The Formative Front Range Years

Photo of Secretary addressing DOI employees
Secretary Norton speaks with Interior employees at the
Main Interior Building at Feb. 15 meeting. Most of the
session was a question and answer format.
Gale Norton was born on March 11, 1954, in Kansas, living in Wichita until her family moved to the Denver suburb of Thorton in 1960. At Merritt Hutton High School, she was a studious, socially concerned, and politically aware student, campaigning in 1972 for presidential candidate George McGovern.
She graduated magna cum laude and Phi Beta Kappa from the University of Denver in 1975, having completed her bachelor's degree in three years. She earned her law degree with honors from the same university in 1978.
Growing up amid the grandeur of the Front Range of the Rocky Mountains, Norton developed into an outdoor enthusiast, an avid hiker and, most importantly, a native Westerner seeking alternative solutions to the critical natural resource issues facing the region.
Colorado typifies the West, experiencing rapid population and economic growth in the second half of the 20th century. Water, power, agricultural, mineral, timber, and tourism development fueled this expansion, which was accompanied by the usual environmental problems--air and water pollution, loss of wildlife habitat, and degraded ecosystems. And as federal legislation reached out of Washington, D.C., to address these environmental problems across the West, it soon became clear that this top-down solution created yet another set of problems.
The Denver metropolitan area, a major communications hub of the region, also is a vortex of contending ideas about western life and issues. Coming of age in this regional center, Secretary Norton learned, early in life, the critical importance of natural resources--and public policy decisionmaking on their use and conservation--to communities west of the 100th meridian.
During her student years, Norton was introduced to a spectrum of ideas and philosophies, classical and contemporary, that influenced her thinking on personal freedom and responsibility, individual effort, the entrepreneurial spirit, the beauty of the natural world, conservation, and the role of government in securing and furthering these traditional, if sometimes conflicting, American values.
After law school, she worked with the Mountain States Legal Foundation, a conservative public interest group, as a senior attorney, from 1979 to 1983. During her first year with the foundation, it was led by James Watt, a Denver lawyer who later because Secretary of the Interior in the Reagan Administration. From 1983 to 1984, Norton was a National Fellow at Stanford University's Hoover Institution, where she researched innovative, market-based ways to control air pollution.
In 1984, she joined the U.S. Department of Agriculture as an assistant to the deputy secretary. A year later, she was named an associate solicitor at the Department of the Interior under then-Secretary Donald P. Hodel, overseeing endangered species and public land issues for the National Park Service and the U.S. Fish and Wildlife Service.
In that capacity, Norton played an important role in land exchanges that added thousands of acres to national preserves and monuments. She advanced conservation efforts for the California condor, worked to acquire land for the Appalachian Trail, and played a key role in the original agreement to restrict overflights in Grand Canyon National Park.
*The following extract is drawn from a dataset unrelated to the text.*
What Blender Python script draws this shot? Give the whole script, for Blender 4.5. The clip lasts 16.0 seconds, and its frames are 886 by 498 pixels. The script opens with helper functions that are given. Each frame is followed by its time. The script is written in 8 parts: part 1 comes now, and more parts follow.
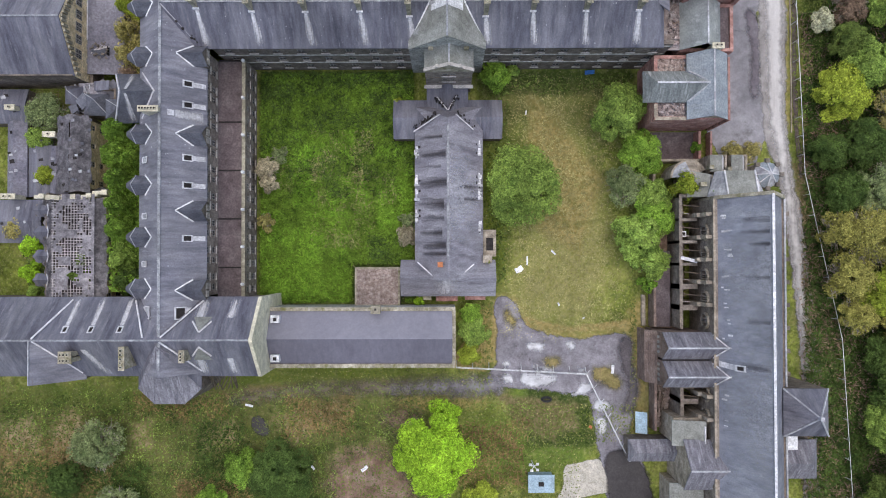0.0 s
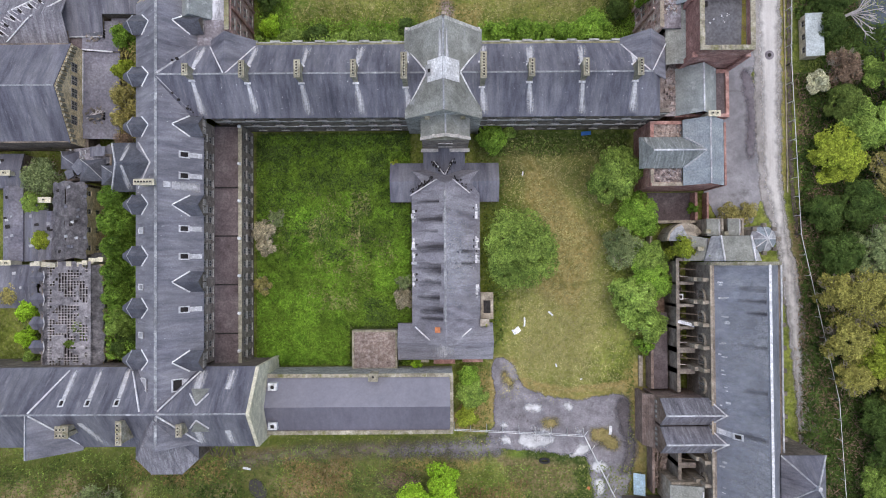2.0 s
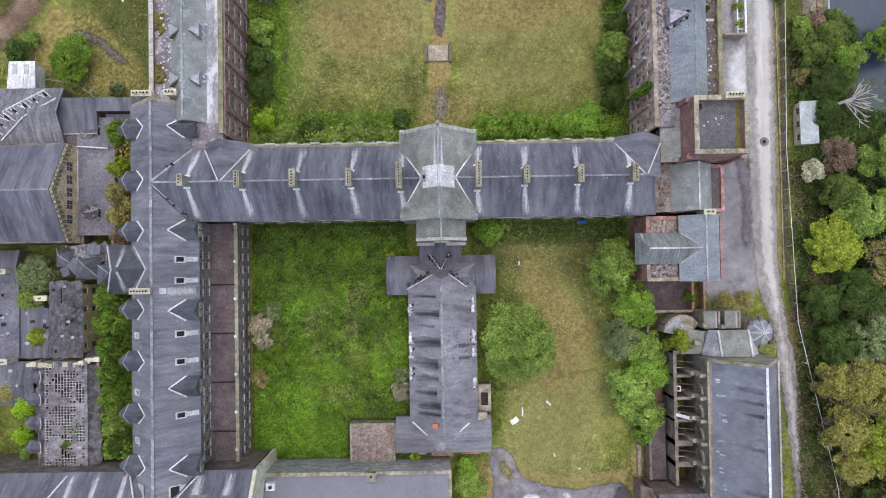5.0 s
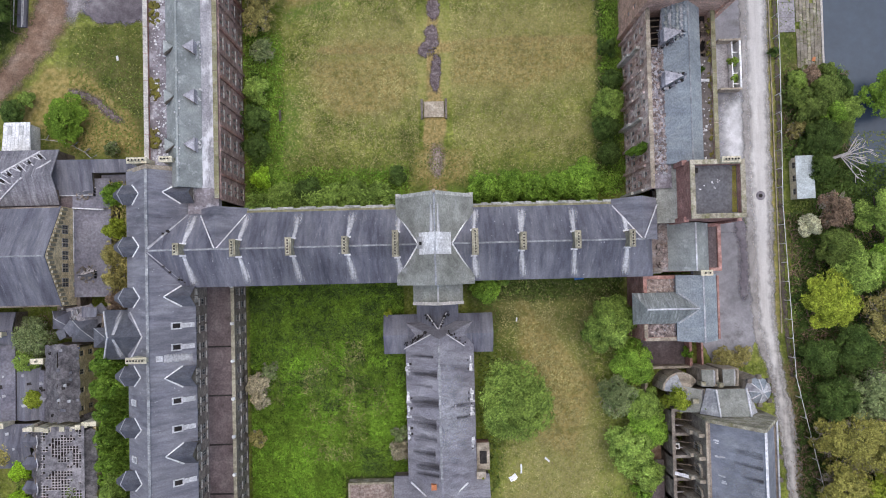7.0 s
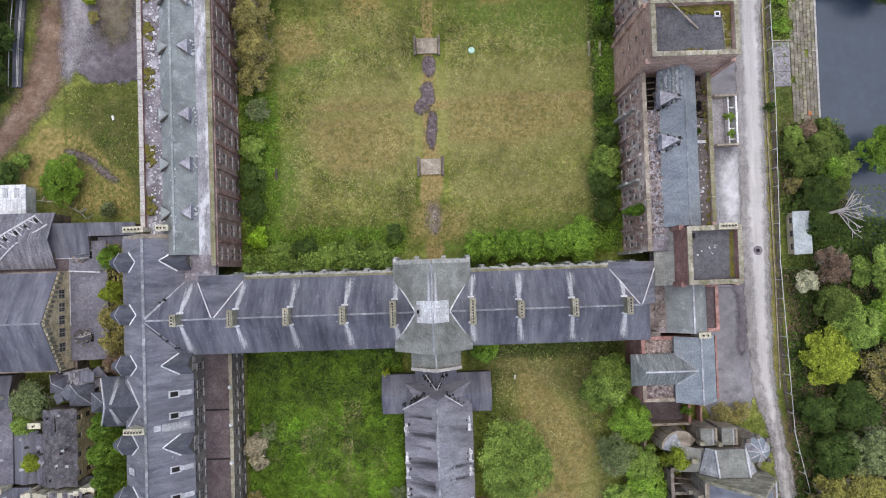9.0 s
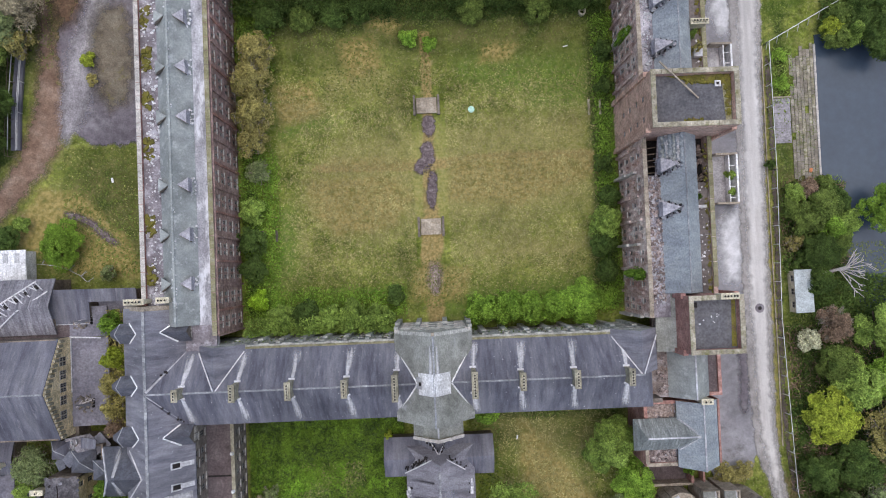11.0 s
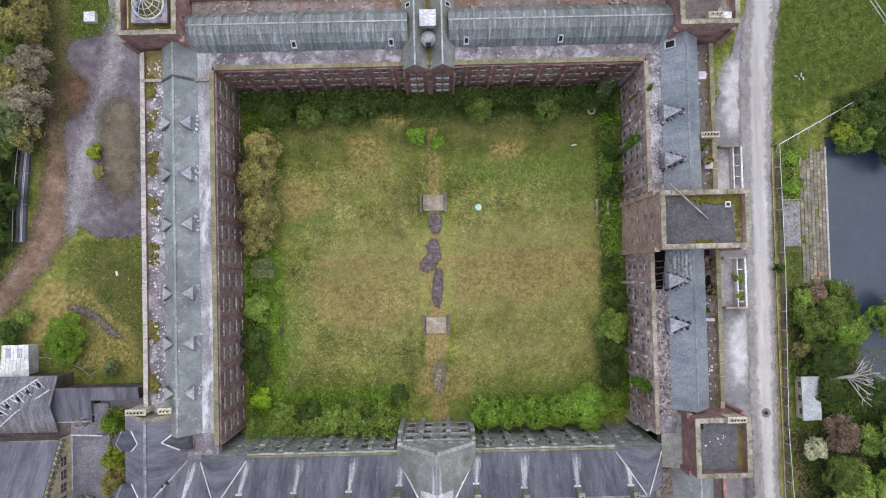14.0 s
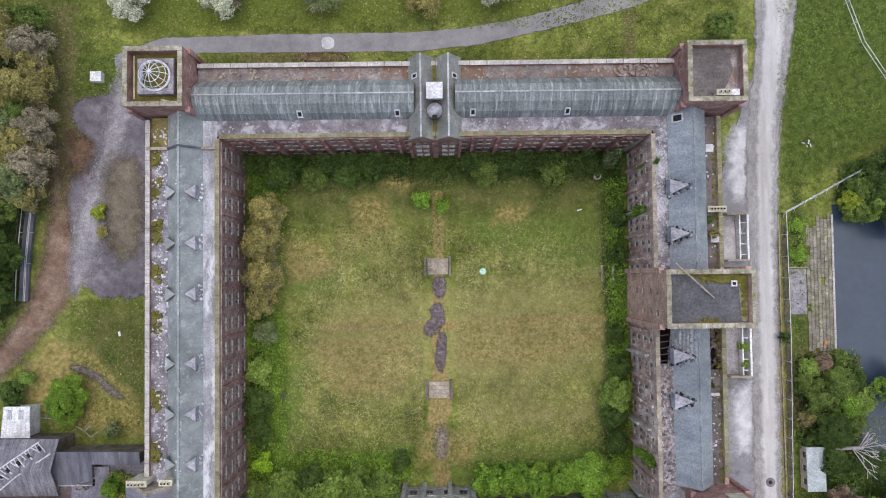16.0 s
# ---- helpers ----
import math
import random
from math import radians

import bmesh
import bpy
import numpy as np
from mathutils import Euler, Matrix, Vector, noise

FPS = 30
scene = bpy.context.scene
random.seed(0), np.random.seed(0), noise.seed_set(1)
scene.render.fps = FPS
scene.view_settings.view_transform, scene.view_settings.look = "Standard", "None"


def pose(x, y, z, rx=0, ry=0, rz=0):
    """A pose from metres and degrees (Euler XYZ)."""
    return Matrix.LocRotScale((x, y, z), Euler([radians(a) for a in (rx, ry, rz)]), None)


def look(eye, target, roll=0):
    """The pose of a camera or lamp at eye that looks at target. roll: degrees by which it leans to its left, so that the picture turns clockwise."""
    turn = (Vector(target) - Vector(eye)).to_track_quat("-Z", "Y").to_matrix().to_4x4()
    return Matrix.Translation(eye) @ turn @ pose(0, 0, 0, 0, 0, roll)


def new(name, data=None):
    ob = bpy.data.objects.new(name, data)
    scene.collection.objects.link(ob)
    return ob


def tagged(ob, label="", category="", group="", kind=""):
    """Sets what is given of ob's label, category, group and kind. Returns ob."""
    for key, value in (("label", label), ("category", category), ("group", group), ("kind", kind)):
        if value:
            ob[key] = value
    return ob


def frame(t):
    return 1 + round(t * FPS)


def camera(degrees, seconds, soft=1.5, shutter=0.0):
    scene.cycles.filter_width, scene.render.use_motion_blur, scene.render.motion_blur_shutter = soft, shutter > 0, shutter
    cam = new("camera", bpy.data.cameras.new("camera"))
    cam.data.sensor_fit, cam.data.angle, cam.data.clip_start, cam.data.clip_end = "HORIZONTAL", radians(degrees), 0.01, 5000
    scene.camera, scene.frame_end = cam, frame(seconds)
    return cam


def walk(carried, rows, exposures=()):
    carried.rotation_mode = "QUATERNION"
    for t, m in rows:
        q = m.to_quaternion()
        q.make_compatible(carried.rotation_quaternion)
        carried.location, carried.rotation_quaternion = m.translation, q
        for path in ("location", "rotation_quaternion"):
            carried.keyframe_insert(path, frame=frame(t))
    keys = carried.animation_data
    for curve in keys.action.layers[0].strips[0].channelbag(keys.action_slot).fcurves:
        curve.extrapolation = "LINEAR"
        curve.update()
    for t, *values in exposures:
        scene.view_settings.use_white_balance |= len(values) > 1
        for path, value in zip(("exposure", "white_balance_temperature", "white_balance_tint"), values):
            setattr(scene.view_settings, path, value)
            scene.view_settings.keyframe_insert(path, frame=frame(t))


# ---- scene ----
cam = camera(62.0, 16.0, 1.0)
# seconds; eye x, y, z in metres; turn about x, y, z in degrees (0, 0, 0 looks straight down, north up)
ROWS = [
    (0.0, 0.61, -1.14, 118.62, 0.98, 0.25, -0.11),
    (0.5, 0.45, 1.14, 118.59, 1.09, 0.10, -0.18),
    (1.0, 0.42, 3.73, 118.63, 0.98, 0.01, -0.24),
    (1.5, 0.56, 6.04, 118.64, 1.09, 0.02, -0.31),
    (2.0, 0.56, 8.53, 118.74, 1.08, -0.01, -0.38),
    (2.5, 0.67, 11.04, 118.76, 1.10, -0.00, -0.50),
    (3.0, 0.48, 13.53, 118.85, 1.07, -0.11, -0.56),
    (3.5, 0.57, 15.98, 118.92, 1.10, -0.12, -0.68),
    (4.0, 0.74, 18.18, 118.92, 1.17, -0.10, -0.77),
    (6.5, 1.34, 29.06, 119.04, 1.51, -0.17, -1.28),
    (7.0, 1.38, 31.10, 119.00, 1.60, -0.24, -1.41),
    (7.5, 1.35, 33.16, 119.00, 1.73, -0.32, -1.52),
    (8.0, 1.41, 35.72, 119.10, 1.60, -0.37, -1.66),
    (8.5, 1.59, 37.95, 119.12, 1.65, -0.38, -1.79),
    (9.0, 1.68, 40.30, 119.11, 1.64, -0.40, -1.87),
    (11.5, 1.96, 53.15, 119.18, 1.43, -0.36, -2.42),
    (12.0, 2.03, 56.09, 119.12, 1.29, -0.31, -2.52),
    (12.5, 2.11, 58.34, 119.02, 1.46, -0.24, -2.61),
    (13.0, 2.02, 60.86, 118.93, 1.55, -0.26, -2.74),
    (13.5, 1.94, 63.29, 118.87, 1.61, -0.25, -2.58),
    (14.0, 1.98, 65.81, 118.84, 1.68, -0.18, -1.35),
    (14.5, 2.07, 68.23, 118.73, 1.76, -0.08, -0.93),
    (15.0, 1.91, 70.59, 118.66, 1.90, -0.09, -1.06),
    (15.5, 1.85, 73.12, 118.63, 1.88, -0.05, -1.17),
    (16.0, 1.89, 75.37, 118.68, 2.03, 0.00, -0.69),
]
walk(cam, [(t, pose(x, y, z, rx, ry, rz)) for t, x, y, z, rx, ry, rz in ROWS], [(0, 0.33), (4, 0.33), (8, 0.26), (16, 0.22)])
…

Steve Robinson, a former FWS employee, recalled working with Norton. As a deputy director and interim director of the Service from 1986 to 1989 (under Presidents Reagan and Bush), Robinson had to make a difficult decision about whether to add the desert tortoise to the federal endangered species list.
"Gale was there to provide even-handed legal advice, tempered with common-sense personal advice," Robinson said in an unsolicited letter to the Senate Energy and Natural Resources Committee. "Essentially, Gale said, 'Do what's right under the law.' We did. The tortoise was listed, and the species was improved; growth has been accommodated, and Nevada is the fastest growing state in the nation." Robinson remembered Norton as a moderate who focused on legal interpretations, not political opinions.